--- Start SUPPLIED MATERIAL ---

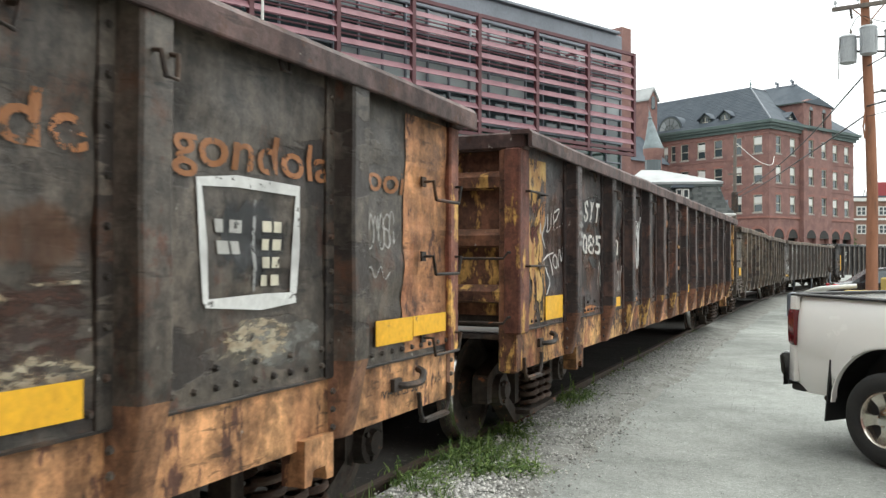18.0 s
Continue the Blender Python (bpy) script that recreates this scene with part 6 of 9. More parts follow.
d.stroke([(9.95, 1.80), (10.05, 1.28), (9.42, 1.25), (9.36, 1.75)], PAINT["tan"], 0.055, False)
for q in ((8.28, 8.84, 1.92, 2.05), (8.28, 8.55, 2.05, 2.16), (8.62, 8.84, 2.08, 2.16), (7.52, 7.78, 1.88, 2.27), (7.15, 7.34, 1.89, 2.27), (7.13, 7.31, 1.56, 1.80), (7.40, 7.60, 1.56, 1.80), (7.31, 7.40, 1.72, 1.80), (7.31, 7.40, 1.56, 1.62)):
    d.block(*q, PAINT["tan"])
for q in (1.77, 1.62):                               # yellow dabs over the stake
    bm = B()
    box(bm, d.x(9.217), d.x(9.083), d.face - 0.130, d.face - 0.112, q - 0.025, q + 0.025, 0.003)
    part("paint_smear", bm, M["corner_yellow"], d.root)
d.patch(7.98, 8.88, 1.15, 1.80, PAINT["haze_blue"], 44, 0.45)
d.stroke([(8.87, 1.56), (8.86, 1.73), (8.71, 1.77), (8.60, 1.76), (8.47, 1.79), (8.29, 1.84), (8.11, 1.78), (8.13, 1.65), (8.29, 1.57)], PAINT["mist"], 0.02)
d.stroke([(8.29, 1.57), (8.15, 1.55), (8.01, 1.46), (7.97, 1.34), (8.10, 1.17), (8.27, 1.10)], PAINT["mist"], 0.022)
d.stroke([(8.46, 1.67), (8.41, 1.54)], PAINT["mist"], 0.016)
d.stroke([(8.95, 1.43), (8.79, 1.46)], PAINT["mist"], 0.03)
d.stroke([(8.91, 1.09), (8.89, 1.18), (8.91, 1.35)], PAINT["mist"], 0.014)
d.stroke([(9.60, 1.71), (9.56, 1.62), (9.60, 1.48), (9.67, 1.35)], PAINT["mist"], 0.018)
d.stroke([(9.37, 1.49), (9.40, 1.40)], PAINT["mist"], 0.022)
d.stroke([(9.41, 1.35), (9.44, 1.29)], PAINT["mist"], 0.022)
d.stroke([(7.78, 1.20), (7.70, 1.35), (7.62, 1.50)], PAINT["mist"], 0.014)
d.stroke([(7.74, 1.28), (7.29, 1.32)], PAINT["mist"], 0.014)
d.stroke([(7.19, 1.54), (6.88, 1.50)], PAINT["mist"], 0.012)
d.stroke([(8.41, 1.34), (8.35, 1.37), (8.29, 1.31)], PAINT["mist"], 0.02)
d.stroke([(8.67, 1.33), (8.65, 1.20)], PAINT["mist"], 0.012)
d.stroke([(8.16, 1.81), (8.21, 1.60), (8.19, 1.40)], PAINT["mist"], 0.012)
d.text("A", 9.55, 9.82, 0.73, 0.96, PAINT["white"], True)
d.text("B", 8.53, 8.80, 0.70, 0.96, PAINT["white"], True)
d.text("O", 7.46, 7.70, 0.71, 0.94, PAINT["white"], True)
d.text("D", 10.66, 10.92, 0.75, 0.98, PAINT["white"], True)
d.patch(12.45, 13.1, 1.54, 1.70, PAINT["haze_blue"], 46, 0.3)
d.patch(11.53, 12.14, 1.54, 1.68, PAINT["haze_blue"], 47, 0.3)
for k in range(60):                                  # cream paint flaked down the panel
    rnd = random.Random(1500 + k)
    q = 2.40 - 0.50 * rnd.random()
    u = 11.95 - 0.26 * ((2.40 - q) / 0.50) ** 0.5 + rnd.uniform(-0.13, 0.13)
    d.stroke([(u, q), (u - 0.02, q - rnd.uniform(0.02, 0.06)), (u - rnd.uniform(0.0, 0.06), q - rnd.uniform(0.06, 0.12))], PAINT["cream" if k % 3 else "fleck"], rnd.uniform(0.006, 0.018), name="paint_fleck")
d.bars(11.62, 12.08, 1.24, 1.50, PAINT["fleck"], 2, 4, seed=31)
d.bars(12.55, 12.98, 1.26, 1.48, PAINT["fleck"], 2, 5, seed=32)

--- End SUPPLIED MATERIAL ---

_INSTRUCTIONS FOR THE TASK:_
Using the data above, print every line exactly, omitting pictures.

_ANSWER FOR THIS EXERCISE:_
18.0 s
Continue the Blender Python (bpy) script that recreates this scene with part 6 of 9. More parts follow.
d.stroke([(9.95, 1.80), (10.05, 1.28), (9.42, 1.25), (9.36, 1.75)], PAINT["tan"], 0.055, False)
for q in ((8.28, 8.84, 1.92, 2.05), (8.28, 8.55, 2.05, 2.16), (8.62, 8.84, 2.08, 2.16), (7.52, 7.78, 1.88, 2.27), (7.15, 7.34, 1.89, 2.27), (7.13, 7.31, 1.56, 1.80), (7.40, 7.60, 1.56, 1.80), (7.31, 7.40, 1.72, 1.80), (7.31, 7.40, 1.56, 1.62)):
    d.block(*q, PAINT["tan"])
for q in (1.77, 1.62):                               # yellow dabs over the stake
    bm = B()
    box(bm, d.x(9.217), d.x(9.083), d.face - 0.130, d.face - 0.112, q - 0.025, q + 0.025, 0.003)
    part("paint_smear", bm, M["corner_yellow"], d.root)
d.patch(7.98, 8.88, 1.15, 1.80, PAINT["haze_blue"], 44, 0.45)
d.stroke([(8.87, 1.56), (8.86, 1.73), (8.71, 1.77), (8.60, 1.76), (8.47, 1.79), (8.29, 1.84), (8.11, 1.78), (8.13, 1.65), (8.29, 1.57)], PAINT["mist"], 0.02)
d.stroke([(8.29, 1.57), (8.15, 1.55), (8.01, 1.46), (7.97, 1.34), (8.10, 1.17), (8.27, 1.10)], PAINT["mist"], 0.022)
d.stroke([(8.46, 1.67), (8.41, 1.54)], PAINT["mist"], 0.016)
d.stroke([(8.95, 1.43), (8.79, 1.46)], PAINT["mist"], 0.03)
d.stroke([(8.91, 1.09), (8.89, 1.18), (8.91, 1.35)], PAINT["mist"], 0.014)
d.stroke([(9.60, 1.71), (9.56, 1.62), (9.60, 1.48), (9.67, 1.35)], PAINT["mist"], 0.018)
d.stroke([(9.37, 1.49), (9.40, 1.40)], PAINT["mist"], 0.022)
d.stroke([(9.41, 1.35), (9.44, 1.29)], PAINT["mist"], 0.022)
d.stroke([(7.78, 1.20), (7.70, 1.35), (7.62, 1.50)], PAINT["mist"], 0.014)
d.stroke([(7.74, 1.28), (7.29, 1.32)], PAINT["mist"], 0.014)
d.stroke([(7.19, 1.54), (6.88, 1.50)], PAINT["mist"], 0.012)
d.stroke([(8.41, 1.34), (8.35, 1.37), (8.29, 1.31)], PAINT["mist"], 0.02)
d.stroke([(8.67, 1.33), (8.65, 1.20)], PAINT["mist"], 0.012)
d.stroke([(8.16, 1.81), (8.21, 1.60), (8.19, 1.40)], PAINT["mist"], 0.012)
d.text("A", 9.55, 9.82, 0.73, 0.96, PAINT["white"], True)
d.text("B", 8.53, 8.80, 0.70, 0.96, PAINT["white"], True)
d.text("O", 7.46, 7.70, 0.71, 0.94, PAINT["white"], True)
d.text("D", 10.66, 10.92, 0.75, 0.98, PAINT["white"], True)
d.patch(12.45, 13.1, 1.54, 1.70, PAINT["haze_blue"], 46, 0.3)
d.patch(11.53, 12.14, 1.54, 1.68, PAINT["haze_blue"], 47, 0.3)
for k in range(60):                                  # cream paint flaked down the panel
    rnd = random.Random(1500 + k)
    q = 2.40 - 0.50 * rnd.random()
    u = 11.95 - 0.26 * ((2.40 - q) / 0.50) ** 0.5 + rnd.uniform(-0.13, 0.13)
    d.stroke([(u, q), (u - 0.02, q - rnd.uniform(0.02, 0.06)), (u - rnd.uniform(0.0, 0.06), q - rnd.uniform(0.06, 0.12))], PAINT["cream" if k % 3 else "fleck"], rnd.uniform(0.006, 0.018), name="paint_fleck")
d.bars(11.62, 12.08, 1.24, 1.50, PAINT["fleck"], 2, 4, seed=31)
d.bars(12.55, 12.98, 1.26, 1.48, PAINT["fleck"], 2, 5, seed=32)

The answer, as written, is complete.